I watched a brief clip on YouTube and (to be honest) didn’t see much different about Sukeban than other wrestling spectacles. One of the wrestlers told the Times that she saw “an opportunity for a collaboration between Japanese and American culture, and a chance to expose U.S. audiences to professional female wrestling.” Just what the U.S. needs: more professional wrestling.
BABY’S GOT FULLBACK
I came across an article headlined These Experts Once Said Women Couldn’t Play Football. Boy Were They Wrong. I saw it on the website GetPocket.com but the article originally appeared in Popular Science (of all places) in November 2021.
I knew there is or was a Lingerie Football League for women and every so often some high school or college will have a woman player on the team. I didn’t know that women’s football – or at least attempts at creating women’s football – went back to the 1930s. The article reports: “In October 1939, history was made as the first full-contact women’s football game to be played in Los Angeles took place at Gilmore Stadium. The Chet Relph Hollywood Stars faced off against the Marshall Clampett Amazons of Los Angeles in front of two thousand five hundred spectators. The Los Angeles Times was on hand to cover the game in full detail, and Life magazine would feature a two-page photo spread of the players in the November 22 issue.”
The article also reports that the newspaper and Life were complimentary about the level of competition on the field and reported that it “was no powder puff battle.” But as you could have guessed, many football enthusiasts in the sports writing ranks were not fans. Some medical men also expressed concerns for the players because “a woman’s body is not heavily muscled, cannot withstand knocks. A blow, either on the breast or in the abdominal region, may result in cancer or internal injury. A woman’s nervous system is also too delicate for such rough play.”
Also in 1939, an educator in Nebraska fashioned a women’s game with six players on a side, a smaller field, and more passing to make it safer for the girls. It was known as “powder puff football” and became popular around the country for a while. During the war years, another attempt was made to create a professional women’s league (a la the women’s baseball league). In 1945, a college in South Dakota who had only three men enrolled due to the war fielded a women’s team so that the traditional homecoming game could be played. But that was a one-off and remains an oddity.
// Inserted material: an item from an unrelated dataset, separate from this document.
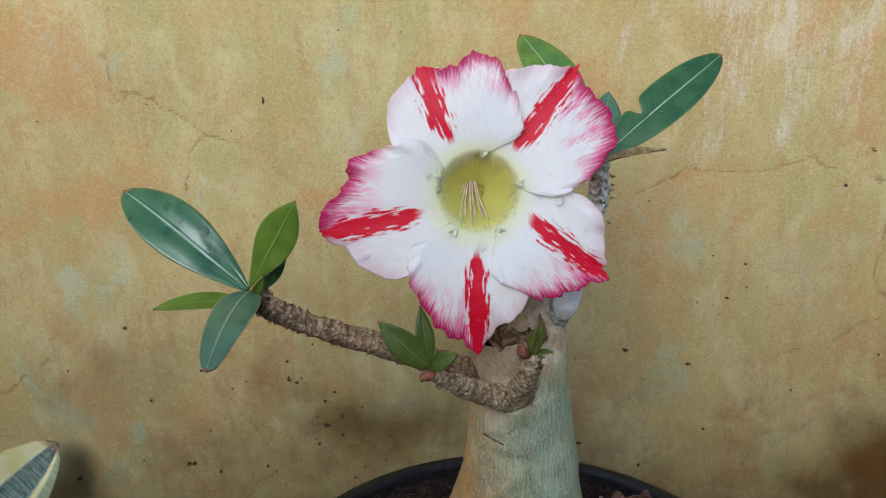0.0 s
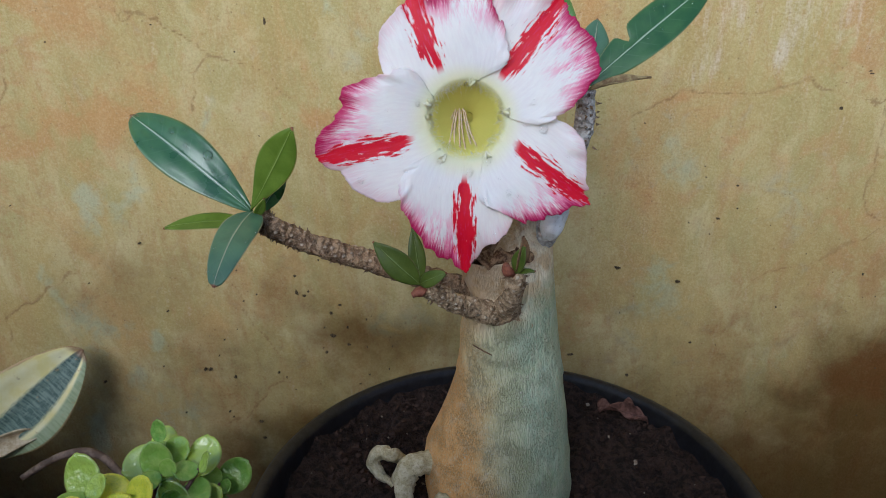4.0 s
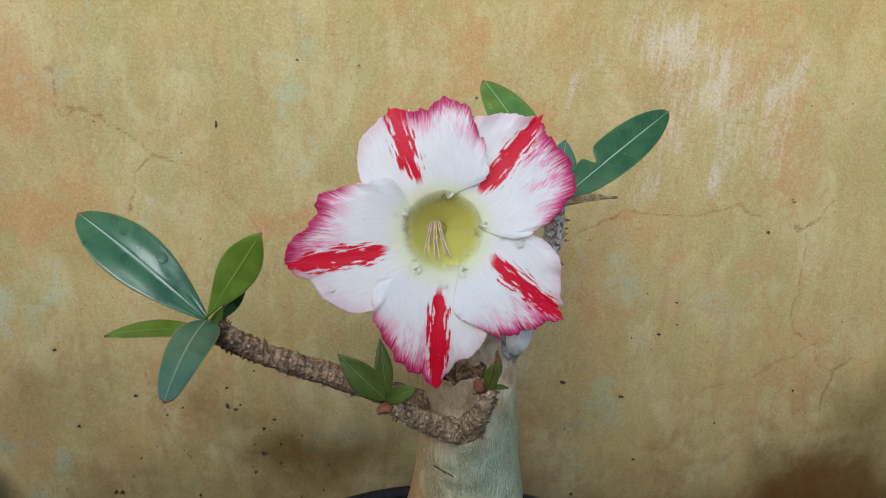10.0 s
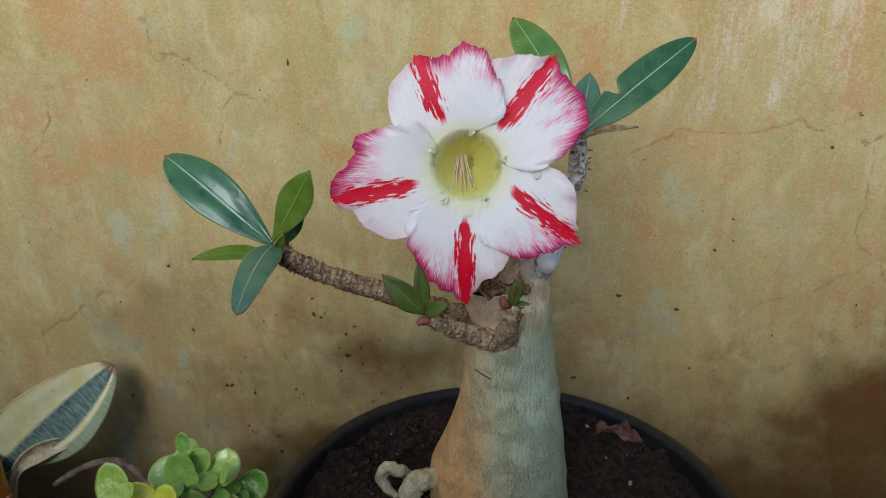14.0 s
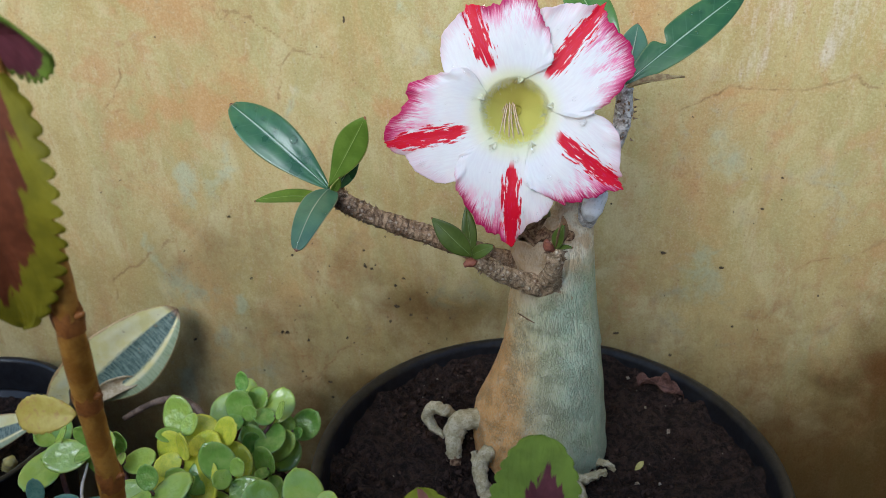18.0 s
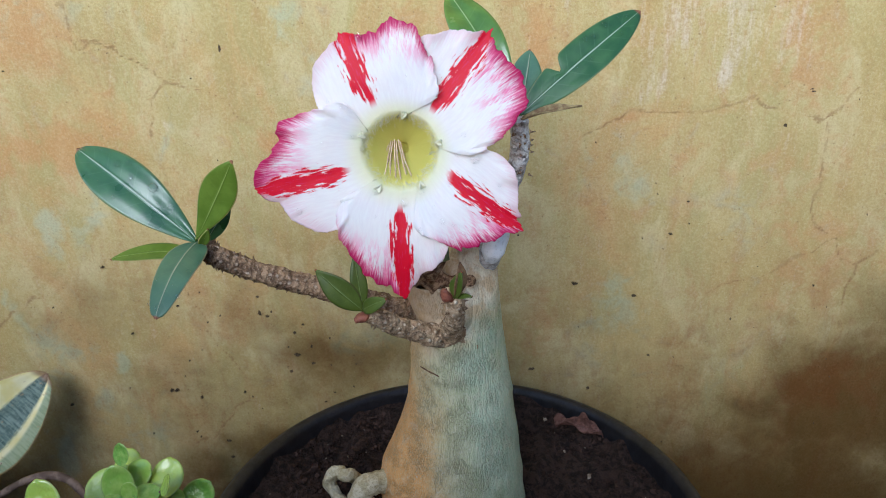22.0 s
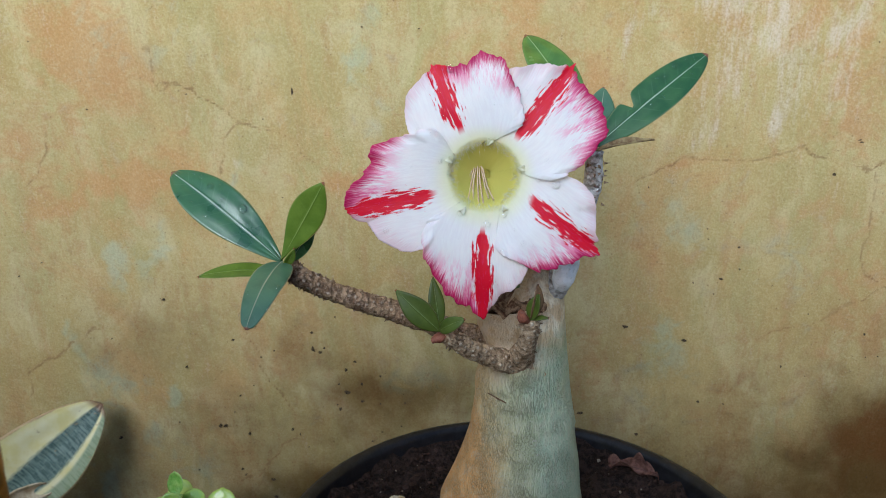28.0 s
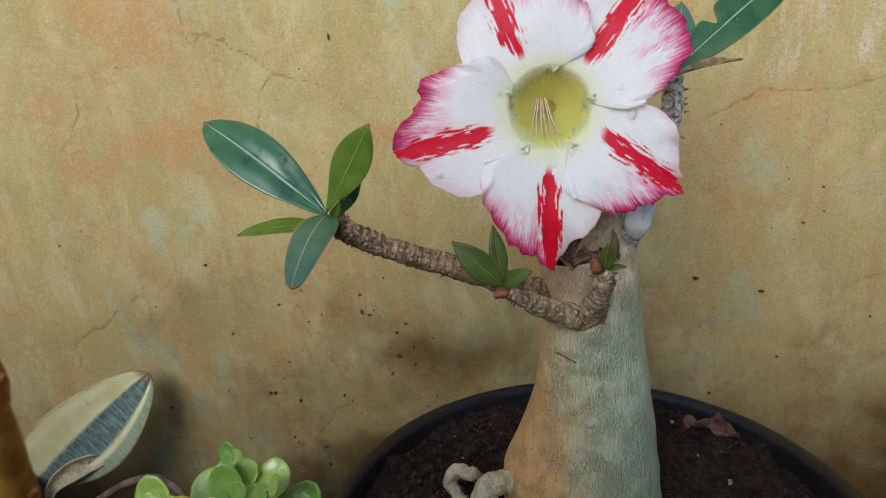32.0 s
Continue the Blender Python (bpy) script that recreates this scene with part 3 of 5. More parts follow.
def water_material():
    g = Graph("water")
    f = g.node("ShaderNodeFresnel")
    f.inputs[0].default_value = 1.36
    clear, gloss, mx = g.node("ShaderNodeBsdfTransparent"), g.node("ShaderNodeBsdfGlossy"), g.node("ShaderNodeMixShader")
    clear.inputs[0].default_value = (0.99, 0.99, 0.99, 1)
    gloss.inputs["Roughness"].default_value = 0.03
    g.t.links.new(g.op("MULTIPLY", f.outputs[0], 0.95), mx.inputs[0])
    g.t.links.new(clear.outputs[0], mx.inputs[1])
    g.t.links.new(gloss.outputs[0], mx.inputs[2])
    g.t.links.new(mx.outputs[0], g.t.nodes["Material Output"].inputs[0])
    return g.m


WALL = wall_material()
BRICK = plain("red_brick", (0.22, 0.075, 0.035), (0.36, 0.16, 0.08), 120, 0.9, 0.2, (0.16, 0.06, 0.035), 0.9, 0.004)
EARTH = plain("grey_earth", (0.12, 0.085, 0.06), (0.18, 0.13, 0.09), 60, 0.95, 0.2, None, 0.6, 0.004)
PLASTIC = plain("black_plastic", (0.006, 0.006, 0.008), (0.013, 0.013, 0.016), 250, 0.34, 0.38, (0.026, 0.022, 0.018), 0.25, 0.0005)
SOIL = plain("dark_soil", (0.013, 0.0075, 0.0055), (0.056, 0.032, 0.024), 320, 0.92, 0.25, (0.11, 0.066, 0.050), 1.0, 0.006)
CRUMB = plain("soil_crumb", (0.017, 0.0095, 0.007), (0.050, 0.029, 0.022), 150, 0.95, 0.2, (0.085, 0.052, 0.040), 0.8, 0.001)
BARK = trunk_material()
STEM = stem_material("scarred_stem", (0.21, 0.125, 0.07), (0.42, 0.28, 0.165), (0.64, 0.51, 0.38))
WARM_STEM = stem_material("flaky_tan_stem", (0.33, 0.22, 0.125), (0.56, 0.41, 0.255), (0.78, 0.67, 0.51), 330.0)
PALE_STEM = stem_material("whitish_stem", (0.42, 0.37, 0.32), (0.68, 0.67, 0.64), (0.80, 0.80, 0.78))
PASTE = plain("white_paste", (0.74, 0.78, 0.80), (0.84, 0.86, 0.87), 220, 0.6, 0.4, (0.46, 0.46, 0.42), 0.5, 0.001)
CUT = plain("dry_cut_wood", (0.11, 0.055, 0.03), (0.36, 0.23, 0.13), 500, 0.85, 0.2, (0.04, 0.022, 0.014), 1.0, 0.0015)
ROOT = plain("pale_root", (0.44, 0.37, 0.21), (0.61, 0.54, 0.36), 340, 0.65, 0.35, (0.16, 0.12, 0.06), 0.9, 0.0015)
LEAF = leaf_material("glossy_leaf", (0.027, 0.095, 0.031), (0.050, 0.142, 0.043), (0.34, 0.42, 0.30), (0.22, 0.24, 0.10), 0.32, coat=0.6, spec=0.6)
DARK_LEAF = leaf_material("dark_wet_leaf", (0.020, 0.074, 0.024), (0.040, 0.112, 0.034), (0.30, 0.38, 0.27), (0.16, 0.20, 0.08), 0.36, coat=0.15, spec=0.35)
SHINY_YOUNG = leaf_material("shiny_young_leaf", (0.065, 0.145, 0.020), (0.105, 0.205, 0.030), (0.30, 0.40, 0.16), (0.16, 0.22, 0.06), 0.22, 0.04, coat=0.7, spec=0.5)
YOUNG = leaf_material("young_leaf", (0.095, 0.155, 0.016), (0.145, 0.22, 0.026), (0.26, 0.34, 0.09), (0.36, 0.31, 0.09), 0.38, 0.035, coat=0.05, spec=0.25)
MID = leaf_material("dark_young_leaf", (0.048, 0.072, 0.011), (0.078, 0.110, 0.016), (0.17, 0.22, 0.08), (0.12, 0.10, 0.04), 0.40, 0.035, coat=0.0, spec=0.2)
DUSTY = leaf_material("dusty_leaf", (0.062, 0.138, 0.075), (0.092, 0.185, 0.095), (0.33, 0.34, 0.22), (0.36, 0.32, 0.16), 0.42, 0.05)
DRY = plain("dry_leaf", (0.12, 0.060, 0.030), (0.21, 0.125, 0.060), 260, 0.7, 0.3, (0.07, 0.035, 0.020), 0.7, 0.0008)
DRY_OLIVE = plain("withered_olive_leaf", (0.16, 0.10, 0.045), (0.29, 0.225, 0.105), 320, 0.65, 0.3, (0.10, 0.05, 0.03), 0.7, 0.0008)
GOLD = plain("yellowing_leaf", (0.48, 0.36, 0.06), (0.58, 0.47, 0.11), 120, 0.5, 0.3, (0.42, 0.16, 0.10))
DRY_PALE = plain("pale_dying_leaf", (0.46, 0.34, 0.19), (0.62, 0.51, 0.33), 260, 0.6, 0.3, (0.30, 0.17, 0.09), 0.5, 0.001)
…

Another blogpost I saw online noted several isolated attempts to create women’s football leagues through the decades including in the ‘modern’ era with plastic helmets, faceguards, shoulder pads, etc.
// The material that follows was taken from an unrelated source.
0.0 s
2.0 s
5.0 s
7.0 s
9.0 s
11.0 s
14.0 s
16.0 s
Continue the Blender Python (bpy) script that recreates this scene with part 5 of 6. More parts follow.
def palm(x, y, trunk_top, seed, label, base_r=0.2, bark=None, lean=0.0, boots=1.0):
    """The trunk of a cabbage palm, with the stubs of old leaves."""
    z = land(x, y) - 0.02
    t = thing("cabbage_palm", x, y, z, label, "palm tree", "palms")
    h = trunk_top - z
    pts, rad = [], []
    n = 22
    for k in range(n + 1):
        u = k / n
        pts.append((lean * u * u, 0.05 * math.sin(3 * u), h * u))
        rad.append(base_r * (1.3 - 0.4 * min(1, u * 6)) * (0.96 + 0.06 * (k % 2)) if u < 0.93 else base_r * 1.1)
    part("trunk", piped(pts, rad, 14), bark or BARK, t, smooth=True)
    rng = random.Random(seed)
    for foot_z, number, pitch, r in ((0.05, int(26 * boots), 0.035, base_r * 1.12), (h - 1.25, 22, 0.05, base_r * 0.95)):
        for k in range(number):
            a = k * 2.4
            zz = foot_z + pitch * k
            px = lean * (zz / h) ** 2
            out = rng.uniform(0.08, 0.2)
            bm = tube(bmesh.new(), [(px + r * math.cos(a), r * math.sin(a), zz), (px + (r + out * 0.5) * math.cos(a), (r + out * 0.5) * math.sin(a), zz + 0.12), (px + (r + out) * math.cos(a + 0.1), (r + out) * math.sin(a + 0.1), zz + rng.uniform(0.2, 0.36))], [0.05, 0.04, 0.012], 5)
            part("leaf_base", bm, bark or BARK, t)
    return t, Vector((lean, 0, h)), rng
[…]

I like women’s sports. I actually prefer women’s college basketball to men’s. I watch a lot of the college women’s softball playoffs each spring. And I watch women’s professional golf on TV. But I can’t get into the idea of women’s football. Even the sight of all those athletic female fannies in tight football britches can’t entice me. Crossdressed football maybe? Nah. There’s gotta be a line somewhere.